Highly sensitive and selective colorimetric detection of sulphide using Ag–Au nanoalloys: a DFT study
Abstract
A density functional theory approach is applied to investigate the sensing mechanism for the colorimetric detection of sulphide (S) among sulphide species, such as S, SH, cysteine (Cys), and H2S, using Ag–Au nanoalloys. By exploring the adsorption of sulphide species on the Ag42Au13 and Ag55 clusters, it is found that the adsorption strength of those sulphide species on the Ag42Au13 cluster is stronger than those on the Ag55 cluster, corresponding to the higher sensitivity of the Ag42Au13 cluster compared with the Ag55 one for the colorimetric detection of sulphide species.
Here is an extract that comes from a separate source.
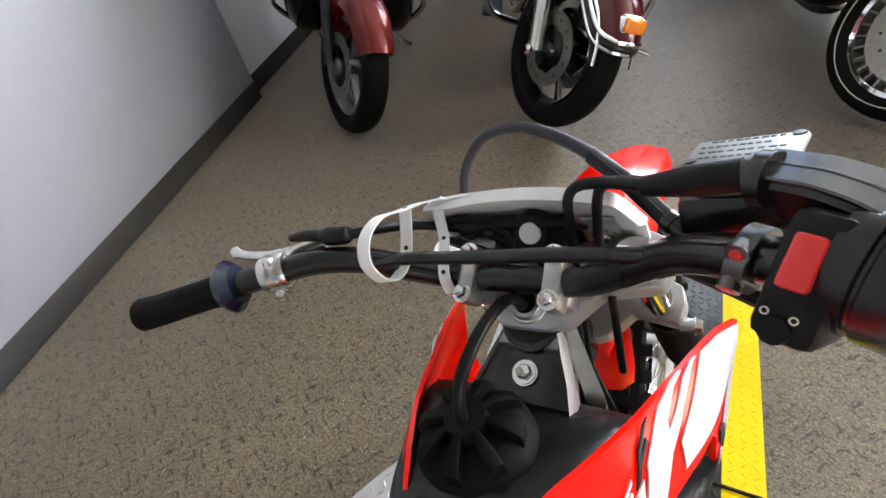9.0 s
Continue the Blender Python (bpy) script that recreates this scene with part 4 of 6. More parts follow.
def seat_rings():
    a = curve_points([(s, t, b) for s, t, b, w in SEAT], 4)
    w = curve_points([(w, 0, 0) for s, t, b, w in SEAT], 4)
    rings = []
    for p, q in zip(a, w):
        y, zt, zb, hw = p.x, p.y, p.z, q.x
        ring = []
        for k in range(28):
            t = 2 * math.pi * k / 28
            c, s = math.cos(t), math.sin(t)
            px = math.copysign(abs(c) ** 0.62, c) * hw
            mid = zb + (zt - zb) * 0.3
            pz = mid + (zt - mid) * abs(s) ** 0.75 if s >= 0 else mid - (mid - zb) * abs(s) ** 0.5
            ring.append((px * (1 - 0.16 * max(0, s)), y, pz))
        rings.append(ring)
    return rings


seat = part("seat", loft(bmesh.new(), seat_rings()), M_SEAT, bike, "red vinyl seat with a white maker's mark", angle=70)
part("seat_base", loft(bmesh.new(), [oval(y, b + 0.006, w - 0.03, 0.01, 3) for y, t, b, w in SEAT]), M_BLACK, seat, "black seat base")


def seat_x(y, z):
    """Half width of the seat at that place of its side."""
    a = curve_points([(s, t, b) for s, t, b, w in SEAT], 8)
    ys = [p.x for p in a]
    zt, zb = float(np.interp(y, ys, [p.y for p in a])), float(np.interp(y, ys, [p.z for p in a]))
    hw = float(np.interp(y, [r[0] for r in SEAT], [r[3] for r in SEAT]))
    mid = zb + (zt - zb) * 0.3
    s = min(0.99, max(0, (z - mid) / (zt - mid))) ** (1 / 0.75) if z > mid else min(0.99, (mid - z) / (mid - zb)) ** 2
    return (1 - s * s) ** 0.31 * hw * (1 - (0.16 * s if z > mid else 0))


for sgn in (1, -1):
    for k in range(5):
        y0, y1 = 0.150 + k * 0.0215, 0.168 + k * 0.0215
        poly = [(y, 0.7595 - (y - 0.148) * 0.30 + dz) for y, dz in ((y0, -0.007), (y1, -0.007), (y1, 0.007), (y0, 0.007))]
        part("maker_bar", sheet(poly, seat_x, 0.003, 0.004, sgn, 0.0025), M_DECAL, seat, "white printed mark", angle=60)

# fuel tank cover, cap and breather
M_TANK = mat("satin_black_tank", (0.0075, 0.0075, 0.0085), 0.3, vary=0.2, scale=30, bump=0.05, bscale=500, spec=0.3)
tank = part("fuel_tank", body([(0.60, 0.733, 0.044, 0.04, -0.004), (0.63, 0.75, 0.055, 0.05, -0.005), (0.66, 0.772, 0.066, 0.052, -0.006), (0.705, 0.771, 0.082, 0.049, -0.005), (0.76, 0.755, 0.103, 0.046, -0.001), (0.785, 0.743, 0.114, 0.042, 0.0), (0.80, 0.735, 0.116, 0.036, 0.0), (0.806, 0.73, 0.112, 0.03, 0.0)], 4.2, 40), M_TANK, bike, "black plastic fuel tank cover", angle=60)
CAPM = pose(-0.012, 0.727, 0.803, -8, 0, 0)
part("cap_seat", turned([(0.0, 0.004), (0.05, 0.004), (0.054, -0.004), (0.056, -0.014), (0.0, -0.014)], 36, UP), M_BLACK, bike, "raised collar under the cap", CAPM)
cap = part("fuel_cap", turned([(0.0, 0.046), (0.012, 0.046), (0.0175, 0.045), (0.019, 0.032), (0.032, 0.031), (0.043, 0.0245), (0.051, 0.013), (0.0525, 0.003), (0.0, 0.003)], 40, UP), M_RUBBER, bike, "ribbed black fuel cap", CAPM)
for k in range(8):
    part("cap_lug", loft(bmesh.new(), [[(r, -w, 0.006), (r, w, 0.006), (r, w * 0.75, h - 0.0012), (r, w * 0.5, h), (r, -w * 0.5, h), (r, -w * 0.75, h - 0.0012)] for r, w, h in ((0.014, 0.003, 0.0445), (0.03, 0.0062, 0.043), (0.039, 0.0075, 0.0395), (0.0455, 0.008, 0.0325))]), M_RUBBER, cap, "", pose(0, 0, 0, 0, 0, 45 * k + 8))
hose = part("breather_hose", rod([(-0.012, 0.727, 0.842), (-0.009, 0.733, 0.866), (-0.005, 0.75, 0.886), (-0.001, 0.785, 0.892), (0.001, 0.815, 0.885), (0.0, 0.838, 0.868), (0.0, 0.848, 0.846)], 0.0055, 10, 6), M_BLACK, bike, "black breather hose from cap to steering stem")
part("tank_bracket", loft(bmesh.new(), [[(-w, y, z), (w, y, z), (w, y - 0.003, z - 0.012), (-w, y - 0.003, z - 0.012)] for w, y, z in ((0.051, 0.773, 0.782), (0.043, 0.80, 0.7915), (0.032, 0.826, 0.802), (0.026, 0.842, 0.807))]), M_SATIN, bike, "black tank mounting plate")
part("dust_cover", turned([(0.0, -0.004), (0.029, -0.004), (0.032, -0.01), (0.031, -0.026), (0.026, -0.034), (0.0, -0.034)], 32, Matrix.Translation((0, 0.855, 0.828)) @ pose(0, 0, 0, 25, 0, 0) @ UP), M_BLACK, bike, "black rubber dust cover under the clamp")
for sgn in (-1, 1):
    part("frame_rail", loft(bmesh.new(), [[(sgn * a, y, z + 0.007), (sgn * (a + 0.019), y, z + 0.003), (sgn * (a + 0.019), y, z - 0.03), (sgn * a, y, z - 0.03)] for a, y, z in ((0.062, 0.775, 0.715), (0.046, 0.82, 0.757), (0.022, 0.856, 0.8), (0.016, 0.868, 0.81))]), M_STEEL, bike, "silver head rail")
    part("gusset_side", loft(bmesh.new(), [[(sgn * a, y, z + 0.004), (sgn * b, y, z - 0.008), (sgn * b, y, z - 0.03), (sgn * a, y, z - 0.02)] for a, b, y, z in ((0.051, 0.057, 0.772, 0.784), (0.0435, 0.0495, 0.8, 0.795), (0.034, 0.04, 0.824, 0.805), (0.025, 0.031, 0.848, 0.814))]), M_CLAMP, bike, "silver head gusset")
part("gusset_top", loft(bmesh.new(), [[(-w, y, z), (w, y, z), (w, y, z - 0.016), (-w, y, z - 0.016)] for w, y, z in ((0.03, 0.83, 0.8082), (0.027, 0.839, 0.8122), (0.024, 0.848, 0.8165))]), M_CLAMP, bike)
part("bracket_bolt", bolt(turned([(0.0, 0.002), (0.0125, 0.002), (0.0125, 0.0), (0.0, 0.0)], 24, Matrix.Translation((0.001, 0.808, 0.795)) @ pose(0, 0, 0, 17, 0, 0) @ UP), (0.001, 0.8075, 0.797), (0, -0.3, 1), 0.0075, 0.006), M_STEEL, bike)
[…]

In addition, it is found that the adsorption strength of the Ag42Au13 and Ag55 clusters towards sulphide species follows the order of S > SH > Cys > H2S, indicating that both the Ag42Au13 and Ag55 clusters possess high selectivity for the colorimetric detection of S over other sulphide species. By investigating the coverage effect of S on the Ag42Au13 cluster, it is found that increasing the coverage of S leads to the decrease of the adsorption strength. Our theoretical results are expected to provide new guidelines for rational design of more powerful adsorption-based colorimetric sensors for detecting S using Ag–Au nanoalloys.